You’re at home with your toddler. You've got your iPod on shuffle. A popular song starts to play. It's got a great beat and it's pretty catchy; it's also full of racy words and phrases you wouldn't want your young child to hear. But is that really something to worry about? Different parents take different approaches.
"My husband and I have a large music collection with a lot of different types of music, indie, rock, electronic, hip hop, R&B and pop," says Christine Fichera, a mother of two from Somerville. "I try not to let my kids listen to songs that have bad lyrics, but they are hard to avoid."
Leah Moens, who lives in Framingham with her husband and daughter Elliot, tries not to get too uptight about song lyrics. "She's not quite two so all words are new to her." The Moens typically listen to fairly safe show tunes, but every now and again, even this mom can be taken by surprise. "The expletive version of Cee Lo's "Forget You" came onto Pandora and Elliot immediately started chanting 'f*** you!' I tripped over a stool trying to get to the fast forward button."
But what if your child loves dancing to some songs with language you wouldn't use in front of your mother? Is it really a big deal? According to parenting expert Joanie Geltman, probably not. Geltman says you're not psychologically hurting your child when they hear something bad in a song. They don't understand it. It's the rhythm of pop songs, not the lyrics, that appeals to kids. But, what you are setting your child up for is the possibility of repeating something inappropriate in public. And that could lead to a negative response from a teacher or another parent.
That's what concerns Vigdis Thorvaldsdottir. Her daughter Mia, who's four, likes a lot of upbeat music. Right now, the five songs in heavy rotation are fairly innocent, but not every song the toddler has liked has been clear of some choice phrases. One of those tunes is "Laid," which talks about beds on fire. "Mia doesn't understand what the words really mean so in that sense it doesn't bother me, but I wouldn't want her to sing that song at pre-school," says Thorvaldsdottir.
That concern can be alleviated by limiting your child's exposure to music with questionable lyrics. As parents already know, kids like you to do things over and over. "The way kids learn language is through repetition and reinforcement," says Geltman. So, when something inappropriate is played, if they're just dancing to the tune and no one is reacting to them, it will just be a passing moment. This means that parents shouldn't worry so much about a dirty lyric here and there. If you hear something in a song you don't like, don't play it again.

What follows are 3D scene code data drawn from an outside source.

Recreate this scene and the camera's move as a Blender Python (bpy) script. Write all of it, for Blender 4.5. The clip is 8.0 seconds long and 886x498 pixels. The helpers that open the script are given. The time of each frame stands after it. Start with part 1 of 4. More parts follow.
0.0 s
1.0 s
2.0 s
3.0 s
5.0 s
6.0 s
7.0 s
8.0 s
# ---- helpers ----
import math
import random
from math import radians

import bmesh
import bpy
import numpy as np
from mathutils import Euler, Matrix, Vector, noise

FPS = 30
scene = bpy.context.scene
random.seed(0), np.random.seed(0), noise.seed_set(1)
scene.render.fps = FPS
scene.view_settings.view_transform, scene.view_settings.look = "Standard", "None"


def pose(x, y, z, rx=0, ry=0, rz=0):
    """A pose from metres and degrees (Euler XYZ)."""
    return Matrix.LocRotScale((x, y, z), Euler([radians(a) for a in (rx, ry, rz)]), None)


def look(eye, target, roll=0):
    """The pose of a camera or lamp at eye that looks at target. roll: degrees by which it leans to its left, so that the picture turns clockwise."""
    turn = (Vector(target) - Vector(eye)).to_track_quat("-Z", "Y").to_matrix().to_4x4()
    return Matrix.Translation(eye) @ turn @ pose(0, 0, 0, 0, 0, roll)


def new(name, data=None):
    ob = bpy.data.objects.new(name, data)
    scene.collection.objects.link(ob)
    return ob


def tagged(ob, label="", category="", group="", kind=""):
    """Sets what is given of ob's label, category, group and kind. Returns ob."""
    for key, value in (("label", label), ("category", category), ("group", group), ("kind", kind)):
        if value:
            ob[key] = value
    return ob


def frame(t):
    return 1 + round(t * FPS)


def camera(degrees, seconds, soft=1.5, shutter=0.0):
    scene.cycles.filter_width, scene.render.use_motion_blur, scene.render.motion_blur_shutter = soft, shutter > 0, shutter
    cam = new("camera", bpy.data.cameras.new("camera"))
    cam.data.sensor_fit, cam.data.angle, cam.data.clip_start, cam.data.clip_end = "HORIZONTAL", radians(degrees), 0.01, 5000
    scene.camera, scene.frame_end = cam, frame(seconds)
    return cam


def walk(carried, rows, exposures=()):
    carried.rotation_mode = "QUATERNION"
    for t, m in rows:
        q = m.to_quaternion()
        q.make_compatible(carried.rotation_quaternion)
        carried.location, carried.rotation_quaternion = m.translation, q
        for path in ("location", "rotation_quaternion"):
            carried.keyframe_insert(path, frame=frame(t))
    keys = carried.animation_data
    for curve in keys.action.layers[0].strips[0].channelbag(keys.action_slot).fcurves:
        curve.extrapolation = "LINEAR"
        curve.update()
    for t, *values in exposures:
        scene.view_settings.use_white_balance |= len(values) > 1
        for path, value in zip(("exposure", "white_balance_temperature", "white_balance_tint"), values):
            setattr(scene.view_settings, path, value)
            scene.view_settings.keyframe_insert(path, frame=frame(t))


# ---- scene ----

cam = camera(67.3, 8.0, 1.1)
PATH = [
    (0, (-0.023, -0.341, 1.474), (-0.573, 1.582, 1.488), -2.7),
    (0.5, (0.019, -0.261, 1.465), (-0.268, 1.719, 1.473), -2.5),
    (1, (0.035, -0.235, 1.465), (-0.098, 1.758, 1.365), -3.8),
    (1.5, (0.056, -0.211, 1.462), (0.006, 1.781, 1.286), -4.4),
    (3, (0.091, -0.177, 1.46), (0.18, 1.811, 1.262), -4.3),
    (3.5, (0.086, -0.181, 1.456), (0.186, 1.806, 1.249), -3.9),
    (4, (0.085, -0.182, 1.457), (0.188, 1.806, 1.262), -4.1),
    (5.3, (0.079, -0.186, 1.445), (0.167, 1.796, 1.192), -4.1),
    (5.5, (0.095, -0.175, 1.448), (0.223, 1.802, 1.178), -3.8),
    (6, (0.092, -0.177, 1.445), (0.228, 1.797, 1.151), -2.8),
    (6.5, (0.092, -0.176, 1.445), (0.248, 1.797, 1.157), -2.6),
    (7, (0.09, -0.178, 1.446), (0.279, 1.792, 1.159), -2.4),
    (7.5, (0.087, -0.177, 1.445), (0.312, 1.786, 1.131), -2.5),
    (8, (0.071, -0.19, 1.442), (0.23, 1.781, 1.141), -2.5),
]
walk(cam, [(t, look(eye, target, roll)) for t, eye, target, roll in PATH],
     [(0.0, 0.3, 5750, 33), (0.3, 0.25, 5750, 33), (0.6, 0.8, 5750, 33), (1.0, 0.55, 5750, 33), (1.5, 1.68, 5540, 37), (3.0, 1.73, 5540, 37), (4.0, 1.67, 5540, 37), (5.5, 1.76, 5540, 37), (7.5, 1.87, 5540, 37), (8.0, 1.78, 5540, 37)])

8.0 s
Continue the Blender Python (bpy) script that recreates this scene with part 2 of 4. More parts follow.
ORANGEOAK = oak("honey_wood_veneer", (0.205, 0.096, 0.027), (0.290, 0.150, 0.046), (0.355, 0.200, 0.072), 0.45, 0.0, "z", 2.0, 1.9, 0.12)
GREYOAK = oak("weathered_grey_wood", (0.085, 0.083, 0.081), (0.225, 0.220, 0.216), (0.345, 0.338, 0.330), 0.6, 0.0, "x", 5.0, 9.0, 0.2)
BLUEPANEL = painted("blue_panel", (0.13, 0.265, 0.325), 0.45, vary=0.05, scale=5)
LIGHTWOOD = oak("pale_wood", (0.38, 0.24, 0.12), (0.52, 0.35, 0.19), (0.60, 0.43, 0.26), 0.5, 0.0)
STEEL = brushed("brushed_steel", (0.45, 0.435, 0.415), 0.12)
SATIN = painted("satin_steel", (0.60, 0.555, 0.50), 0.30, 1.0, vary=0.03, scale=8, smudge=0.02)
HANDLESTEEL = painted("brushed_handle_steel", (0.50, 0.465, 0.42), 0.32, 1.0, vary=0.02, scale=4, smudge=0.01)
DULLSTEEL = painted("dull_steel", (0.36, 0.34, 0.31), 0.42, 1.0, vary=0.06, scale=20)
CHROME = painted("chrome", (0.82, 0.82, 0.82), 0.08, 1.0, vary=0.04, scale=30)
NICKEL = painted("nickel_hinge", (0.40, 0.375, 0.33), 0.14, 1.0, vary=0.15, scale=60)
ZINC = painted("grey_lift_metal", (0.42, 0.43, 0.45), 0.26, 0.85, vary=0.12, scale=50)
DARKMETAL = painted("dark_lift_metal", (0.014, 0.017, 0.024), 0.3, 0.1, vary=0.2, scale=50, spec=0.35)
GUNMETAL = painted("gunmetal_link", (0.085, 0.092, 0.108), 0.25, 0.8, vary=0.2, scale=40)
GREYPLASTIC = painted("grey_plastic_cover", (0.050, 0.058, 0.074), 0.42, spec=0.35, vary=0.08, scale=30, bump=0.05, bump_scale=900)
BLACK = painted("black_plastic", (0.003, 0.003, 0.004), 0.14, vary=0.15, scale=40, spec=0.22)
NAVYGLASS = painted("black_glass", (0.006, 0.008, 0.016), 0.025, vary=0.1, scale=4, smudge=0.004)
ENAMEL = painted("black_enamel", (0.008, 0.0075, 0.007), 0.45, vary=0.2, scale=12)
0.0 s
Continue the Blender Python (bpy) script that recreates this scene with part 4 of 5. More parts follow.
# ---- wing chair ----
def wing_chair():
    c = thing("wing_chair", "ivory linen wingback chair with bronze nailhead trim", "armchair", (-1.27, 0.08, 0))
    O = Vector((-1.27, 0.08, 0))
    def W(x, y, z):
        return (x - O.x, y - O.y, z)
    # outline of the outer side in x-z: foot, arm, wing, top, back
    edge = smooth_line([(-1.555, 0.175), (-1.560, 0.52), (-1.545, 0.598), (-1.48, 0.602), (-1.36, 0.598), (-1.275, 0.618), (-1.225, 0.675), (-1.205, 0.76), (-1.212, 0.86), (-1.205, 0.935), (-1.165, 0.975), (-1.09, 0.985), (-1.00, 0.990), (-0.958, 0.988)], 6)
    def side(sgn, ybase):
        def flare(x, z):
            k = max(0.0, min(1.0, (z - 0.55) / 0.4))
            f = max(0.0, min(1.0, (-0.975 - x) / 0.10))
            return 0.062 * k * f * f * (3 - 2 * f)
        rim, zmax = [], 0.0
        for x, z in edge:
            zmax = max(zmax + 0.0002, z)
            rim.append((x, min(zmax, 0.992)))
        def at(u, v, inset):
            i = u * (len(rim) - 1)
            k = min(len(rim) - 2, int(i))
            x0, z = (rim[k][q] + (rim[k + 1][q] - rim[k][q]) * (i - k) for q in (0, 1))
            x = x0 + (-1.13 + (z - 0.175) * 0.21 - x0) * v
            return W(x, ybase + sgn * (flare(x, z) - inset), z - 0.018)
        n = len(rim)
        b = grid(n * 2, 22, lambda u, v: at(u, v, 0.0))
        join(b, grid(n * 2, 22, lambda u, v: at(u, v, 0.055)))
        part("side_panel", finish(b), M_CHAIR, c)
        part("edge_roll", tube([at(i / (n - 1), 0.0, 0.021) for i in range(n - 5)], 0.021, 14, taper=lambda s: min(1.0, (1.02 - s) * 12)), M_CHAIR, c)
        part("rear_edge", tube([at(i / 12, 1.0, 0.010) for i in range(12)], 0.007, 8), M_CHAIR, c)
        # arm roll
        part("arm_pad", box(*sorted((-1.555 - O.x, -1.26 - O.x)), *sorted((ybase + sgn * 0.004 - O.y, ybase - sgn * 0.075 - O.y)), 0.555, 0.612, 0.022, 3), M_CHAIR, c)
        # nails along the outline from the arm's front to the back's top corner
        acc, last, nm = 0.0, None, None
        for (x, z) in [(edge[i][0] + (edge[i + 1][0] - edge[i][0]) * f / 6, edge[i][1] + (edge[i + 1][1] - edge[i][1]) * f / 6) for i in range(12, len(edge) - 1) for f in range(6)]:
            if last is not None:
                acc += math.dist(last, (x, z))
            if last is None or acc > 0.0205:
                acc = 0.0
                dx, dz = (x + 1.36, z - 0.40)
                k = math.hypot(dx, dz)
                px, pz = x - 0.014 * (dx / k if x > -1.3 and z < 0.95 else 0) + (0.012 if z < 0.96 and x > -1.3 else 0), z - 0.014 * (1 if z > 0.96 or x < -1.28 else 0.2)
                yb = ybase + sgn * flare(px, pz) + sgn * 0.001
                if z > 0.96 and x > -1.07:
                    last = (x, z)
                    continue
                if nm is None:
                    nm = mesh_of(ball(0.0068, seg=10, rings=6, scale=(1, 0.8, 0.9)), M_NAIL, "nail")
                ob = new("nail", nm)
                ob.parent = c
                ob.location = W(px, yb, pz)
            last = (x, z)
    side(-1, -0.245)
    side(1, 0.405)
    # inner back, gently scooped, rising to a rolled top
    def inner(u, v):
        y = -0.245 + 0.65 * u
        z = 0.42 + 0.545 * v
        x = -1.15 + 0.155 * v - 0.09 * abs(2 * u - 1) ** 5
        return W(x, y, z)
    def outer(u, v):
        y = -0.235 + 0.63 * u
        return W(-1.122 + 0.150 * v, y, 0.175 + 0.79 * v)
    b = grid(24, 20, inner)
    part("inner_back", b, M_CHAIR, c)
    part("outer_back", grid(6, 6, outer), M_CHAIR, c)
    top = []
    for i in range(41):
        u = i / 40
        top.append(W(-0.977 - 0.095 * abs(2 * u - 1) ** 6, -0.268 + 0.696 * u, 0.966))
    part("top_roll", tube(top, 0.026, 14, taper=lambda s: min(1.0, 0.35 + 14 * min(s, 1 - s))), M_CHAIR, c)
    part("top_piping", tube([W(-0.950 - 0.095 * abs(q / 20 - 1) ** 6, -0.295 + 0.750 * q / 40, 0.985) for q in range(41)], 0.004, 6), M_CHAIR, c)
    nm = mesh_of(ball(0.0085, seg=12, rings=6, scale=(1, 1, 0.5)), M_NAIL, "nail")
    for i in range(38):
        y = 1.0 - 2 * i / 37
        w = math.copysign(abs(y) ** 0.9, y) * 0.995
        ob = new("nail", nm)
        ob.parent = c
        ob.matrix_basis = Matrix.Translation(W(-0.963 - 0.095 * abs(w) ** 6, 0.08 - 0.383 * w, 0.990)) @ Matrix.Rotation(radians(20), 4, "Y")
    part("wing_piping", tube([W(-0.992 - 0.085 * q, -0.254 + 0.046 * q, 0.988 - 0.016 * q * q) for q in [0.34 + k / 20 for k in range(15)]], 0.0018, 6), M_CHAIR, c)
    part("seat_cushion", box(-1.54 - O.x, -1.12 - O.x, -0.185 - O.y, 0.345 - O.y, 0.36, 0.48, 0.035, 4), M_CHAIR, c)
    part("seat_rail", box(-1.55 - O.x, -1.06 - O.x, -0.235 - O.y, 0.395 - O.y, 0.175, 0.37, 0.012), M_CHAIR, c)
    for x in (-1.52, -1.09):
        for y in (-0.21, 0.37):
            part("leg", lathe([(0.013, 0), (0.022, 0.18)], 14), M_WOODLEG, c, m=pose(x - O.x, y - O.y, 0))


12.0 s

You should also avoid inadvertently encouraging your child to repeat the bad language. If children mimic a swear word from a song or repeat an innuendo, parents will sometimes think it's cute and they might reinforce it by clapping or laughing or encouraging the child. "If it's reinforced, a kid might think people like and do it more," warns Geltman.
Once your child gets older, however, you may want to explain to them what the lyrics are and why they shouldn't repeat them. Children under four are just playing when they dance to songs with bad lyrics, so there's no point having a conversation with them about what not to repeat. Four is the age when they'll start understanding the response that an adult gives them, like getting upset when they say bad language.
The bottom line, if you don't want your child to accidentally say something, don't let them hear it. That's why Fichera has changed her tune for her two little ones. "We used to listen to our music on random shuffle, but we were coming across too many songs that weren't suitable for the kids so now we make playlists." However, that doesn't mean you need to trip over a stool to stop a song from playing, just make sure it's not on repeat!